-- REQUIREMENT --
Count the lines below that contain the word "random", and report only that number.

[begin DATASET EXTRACT]

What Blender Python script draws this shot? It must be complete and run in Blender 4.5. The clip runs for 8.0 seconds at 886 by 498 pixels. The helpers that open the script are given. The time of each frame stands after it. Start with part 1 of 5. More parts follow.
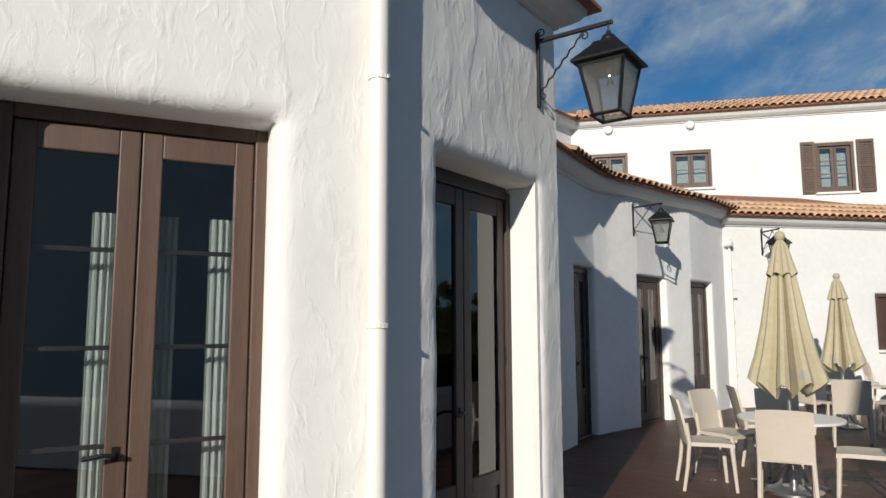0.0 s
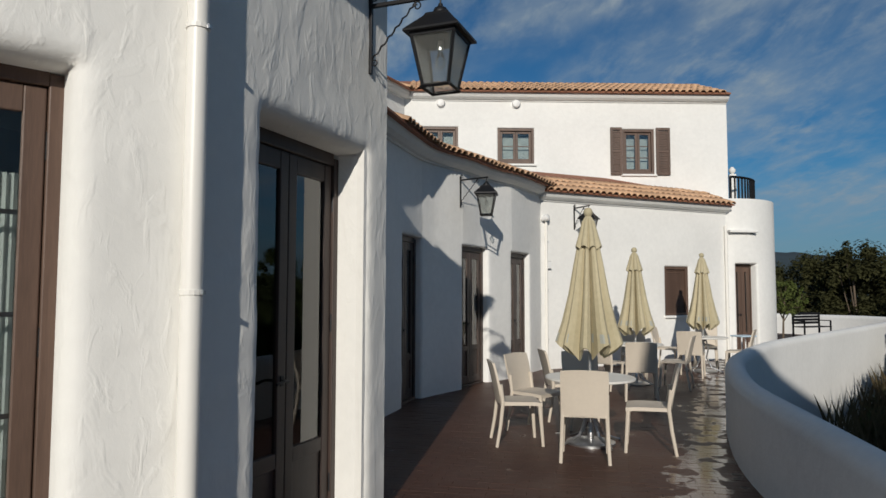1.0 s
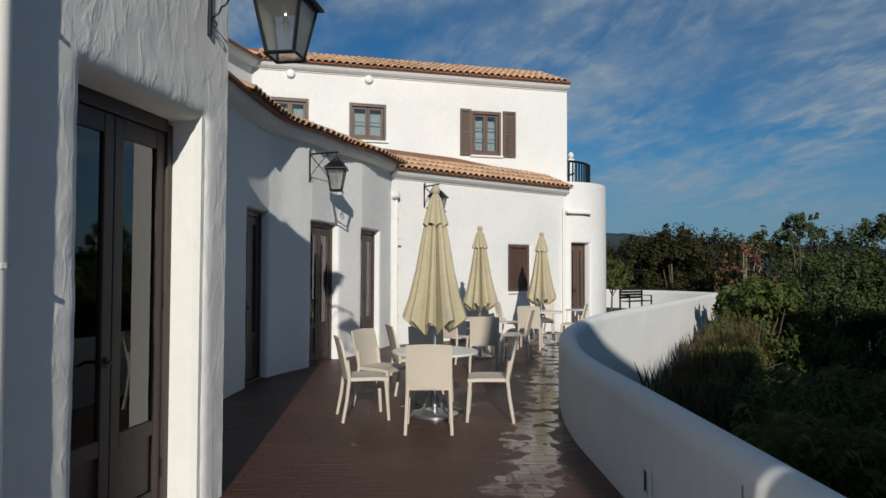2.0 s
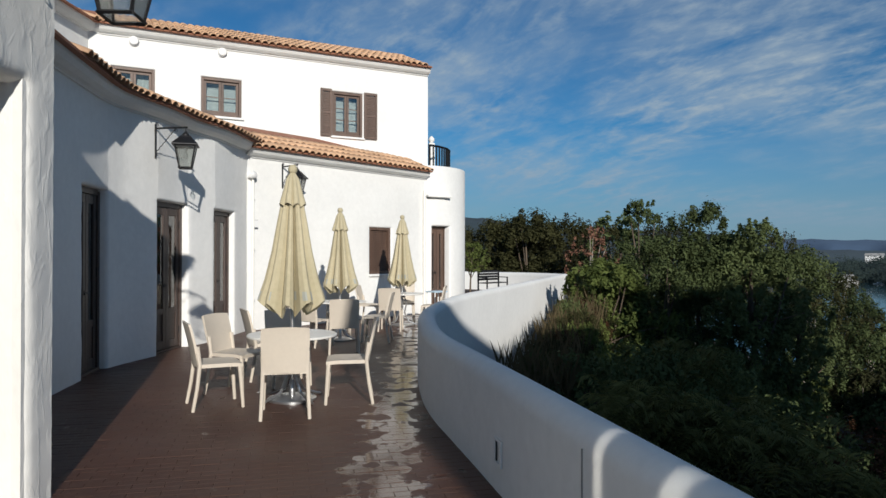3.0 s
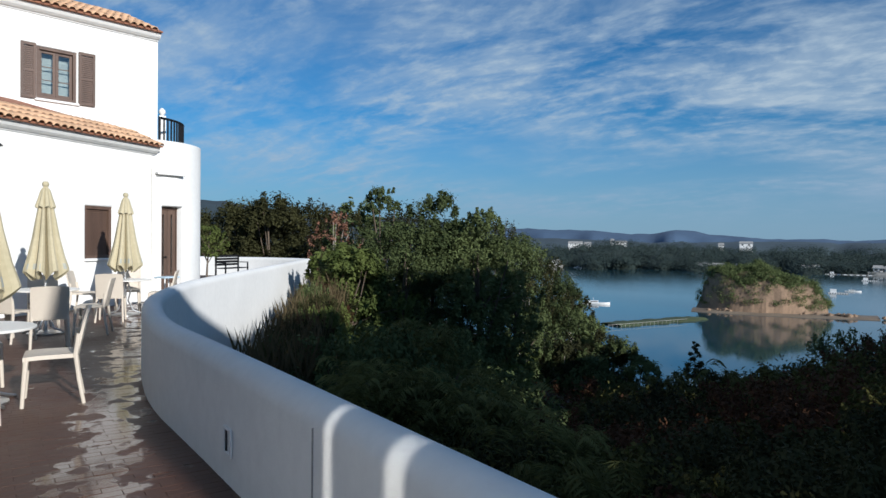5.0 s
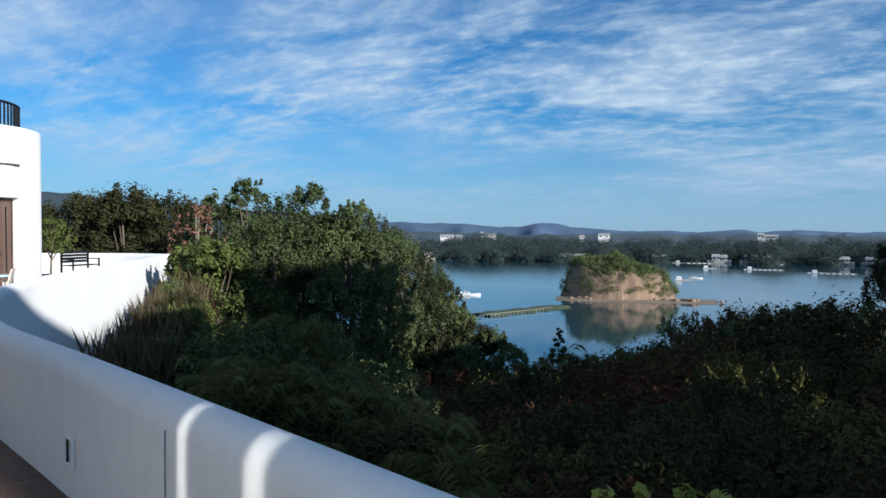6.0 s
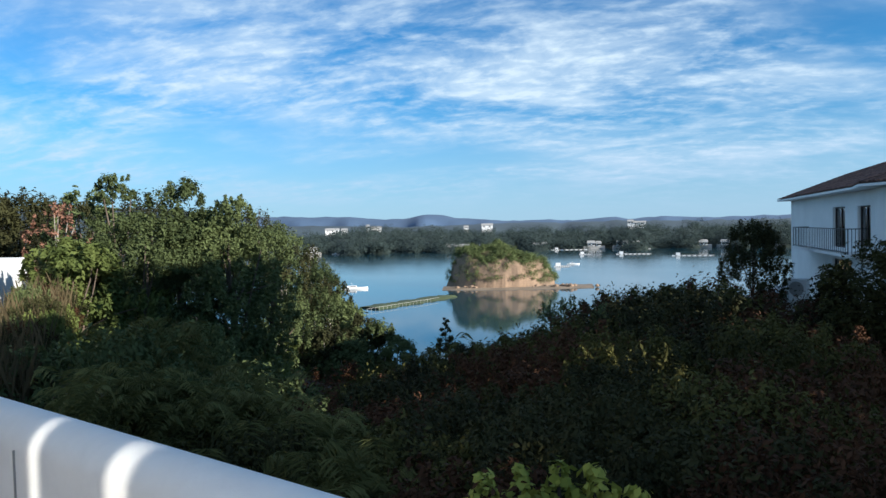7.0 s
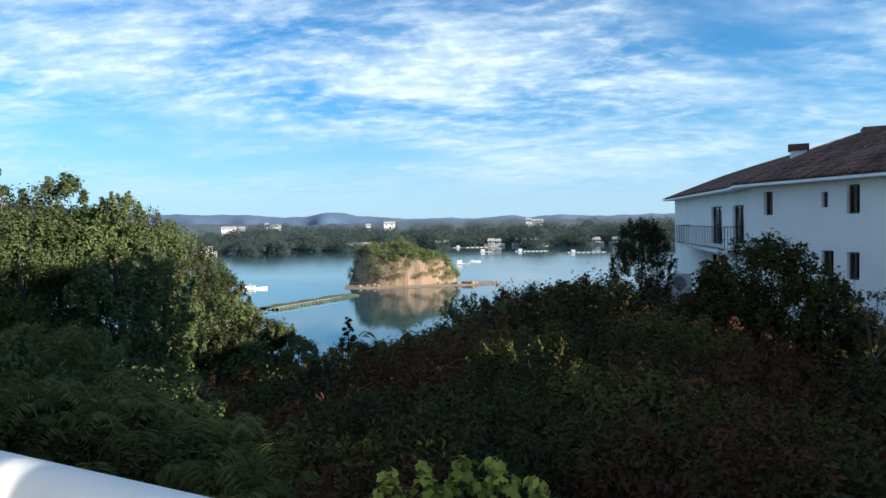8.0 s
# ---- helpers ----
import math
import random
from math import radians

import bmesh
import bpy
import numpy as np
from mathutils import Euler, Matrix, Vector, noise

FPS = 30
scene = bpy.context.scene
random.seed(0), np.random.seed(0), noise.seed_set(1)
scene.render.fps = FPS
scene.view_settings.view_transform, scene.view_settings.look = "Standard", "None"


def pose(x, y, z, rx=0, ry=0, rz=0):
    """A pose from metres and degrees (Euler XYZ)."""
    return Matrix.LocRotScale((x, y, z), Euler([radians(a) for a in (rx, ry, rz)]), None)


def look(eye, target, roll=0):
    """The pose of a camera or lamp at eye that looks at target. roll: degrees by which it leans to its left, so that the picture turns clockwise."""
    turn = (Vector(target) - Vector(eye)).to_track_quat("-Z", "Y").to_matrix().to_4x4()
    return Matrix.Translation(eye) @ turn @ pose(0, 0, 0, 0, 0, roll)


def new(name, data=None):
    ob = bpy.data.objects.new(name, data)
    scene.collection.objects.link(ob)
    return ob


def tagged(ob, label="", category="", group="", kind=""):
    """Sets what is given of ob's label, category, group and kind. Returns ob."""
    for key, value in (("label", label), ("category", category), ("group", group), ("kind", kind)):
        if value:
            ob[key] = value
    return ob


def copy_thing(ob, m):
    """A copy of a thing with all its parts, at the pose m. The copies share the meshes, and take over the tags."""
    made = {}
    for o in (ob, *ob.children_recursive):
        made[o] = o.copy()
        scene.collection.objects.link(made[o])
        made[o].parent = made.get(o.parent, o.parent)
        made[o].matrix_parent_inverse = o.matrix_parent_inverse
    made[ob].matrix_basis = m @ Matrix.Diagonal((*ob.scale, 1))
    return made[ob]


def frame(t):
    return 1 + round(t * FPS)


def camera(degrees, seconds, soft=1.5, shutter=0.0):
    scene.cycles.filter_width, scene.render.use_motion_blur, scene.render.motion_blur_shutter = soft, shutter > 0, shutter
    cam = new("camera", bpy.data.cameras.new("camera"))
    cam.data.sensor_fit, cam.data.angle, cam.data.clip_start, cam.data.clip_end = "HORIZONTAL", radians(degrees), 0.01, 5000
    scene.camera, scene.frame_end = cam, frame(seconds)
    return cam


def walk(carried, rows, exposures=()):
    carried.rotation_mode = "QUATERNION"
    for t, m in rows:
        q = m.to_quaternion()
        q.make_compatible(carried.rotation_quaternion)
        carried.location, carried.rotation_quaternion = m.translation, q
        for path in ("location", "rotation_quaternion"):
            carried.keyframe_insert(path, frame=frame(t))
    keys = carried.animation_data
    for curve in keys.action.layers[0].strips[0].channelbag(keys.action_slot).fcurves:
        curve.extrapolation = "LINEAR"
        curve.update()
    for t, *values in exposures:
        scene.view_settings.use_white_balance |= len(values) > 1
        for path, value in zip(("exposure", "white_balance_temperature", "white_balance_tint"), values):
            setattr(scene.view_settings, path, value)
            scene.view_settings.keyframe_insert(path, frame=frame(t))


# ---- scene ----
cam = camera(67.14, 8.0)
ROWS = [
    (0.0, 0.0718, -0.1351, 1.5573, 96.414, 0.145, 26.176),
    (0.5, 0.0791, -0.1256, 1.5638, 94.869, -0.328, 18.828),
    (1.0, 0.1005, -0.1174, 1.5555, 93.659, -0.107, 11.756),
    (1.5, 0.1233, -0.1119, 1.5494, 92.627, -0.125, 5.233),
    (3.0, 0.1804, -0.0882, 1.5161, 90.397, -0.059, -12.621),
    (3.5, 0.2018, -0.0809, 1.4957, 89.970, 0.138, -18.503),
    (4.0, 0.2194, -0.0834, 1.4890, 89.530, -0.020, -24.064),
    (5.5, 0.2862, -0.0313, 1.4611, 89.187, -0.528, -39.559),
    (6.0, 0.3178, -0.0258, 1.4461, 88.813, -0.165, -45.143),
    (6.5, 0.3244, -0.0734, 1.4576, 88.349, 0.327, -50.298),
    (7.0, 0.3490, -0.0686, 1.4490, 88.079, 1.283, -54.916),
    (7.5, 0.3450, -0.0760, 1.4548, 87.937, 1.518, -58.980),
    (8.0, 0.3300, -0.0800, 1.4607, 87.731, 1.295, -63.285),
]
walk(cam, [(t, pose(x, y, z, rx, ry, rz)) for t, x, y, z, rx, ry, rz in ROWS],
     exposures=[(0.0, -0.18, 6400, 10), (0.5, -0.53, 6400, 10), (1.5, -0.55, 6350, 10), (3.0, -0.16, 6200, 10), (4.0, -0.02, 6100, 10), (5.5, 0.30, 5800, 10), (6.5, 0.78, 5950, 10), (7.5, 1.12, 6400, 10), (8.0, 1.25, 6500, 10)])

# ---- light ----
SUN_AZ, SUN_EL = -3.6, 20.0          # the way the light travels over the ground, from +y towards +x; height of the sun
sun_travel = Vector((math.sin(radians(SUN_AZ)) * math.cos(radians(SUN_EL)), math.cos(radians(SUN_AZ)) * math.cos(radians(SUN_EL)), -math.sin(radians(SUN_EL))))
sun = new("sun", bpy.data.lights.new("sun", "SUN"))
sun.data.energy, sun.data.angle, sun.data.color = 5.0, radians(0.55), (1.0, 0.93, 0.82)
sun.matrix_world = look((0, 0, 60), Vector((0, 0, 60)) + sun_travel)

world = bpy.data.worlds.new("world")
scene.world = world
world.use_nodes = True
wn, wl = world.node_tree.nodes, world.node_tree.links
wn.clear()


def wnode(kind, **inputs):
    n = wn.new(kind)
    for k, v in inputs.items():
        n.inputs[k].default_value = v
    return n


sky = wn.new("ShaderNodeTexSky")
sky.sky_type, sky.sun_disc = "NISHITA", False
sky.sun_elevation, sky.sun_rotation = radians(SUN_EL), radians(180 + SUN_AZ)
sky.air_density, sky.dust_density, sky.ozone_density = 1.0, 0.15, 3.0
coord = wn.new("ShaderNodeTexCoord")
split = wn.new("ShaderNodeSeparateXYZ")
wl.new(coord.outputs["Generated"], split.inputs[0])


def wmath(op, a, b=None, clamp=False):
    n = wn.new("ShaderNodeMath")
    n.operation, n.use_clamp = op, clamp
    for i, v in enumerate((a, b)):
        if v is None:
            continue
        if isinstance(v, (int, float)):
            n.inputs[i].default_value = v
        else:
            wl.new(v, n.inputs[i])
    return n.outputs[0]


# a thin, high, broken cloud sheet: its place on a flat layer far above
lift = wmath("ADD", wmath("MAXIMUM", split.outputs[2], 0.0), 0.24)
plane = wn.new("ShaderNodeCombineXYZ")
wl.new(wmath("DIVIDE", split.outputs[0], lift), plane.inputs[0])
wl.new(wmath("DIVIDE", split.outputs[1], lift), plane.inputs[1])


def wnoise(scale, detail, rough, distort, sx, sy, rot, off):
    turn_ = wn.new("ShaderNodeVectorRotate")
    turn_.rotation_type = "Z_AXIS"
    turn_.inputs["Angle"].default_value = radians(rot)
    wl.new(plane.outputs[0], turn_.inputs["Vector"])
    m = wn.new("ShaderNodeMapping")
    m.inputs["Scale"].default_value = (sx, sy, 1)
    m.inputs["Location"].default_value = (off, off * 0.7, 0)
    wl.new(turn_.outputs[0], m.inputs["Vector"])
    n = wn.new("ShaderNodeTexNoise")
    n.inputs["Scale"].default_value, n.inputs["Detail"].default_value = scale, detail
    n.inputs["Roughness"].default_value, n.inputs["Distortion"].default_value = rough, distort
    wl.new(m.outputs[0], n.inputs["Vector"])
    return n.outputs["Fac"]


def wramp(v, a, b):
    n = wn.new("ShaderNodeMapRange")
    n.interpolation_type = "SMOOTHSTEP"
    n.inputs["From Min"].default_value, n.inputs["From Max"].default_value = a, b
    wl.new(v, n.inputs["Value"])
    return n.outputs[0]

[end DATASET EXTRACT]

-- RESULT --
2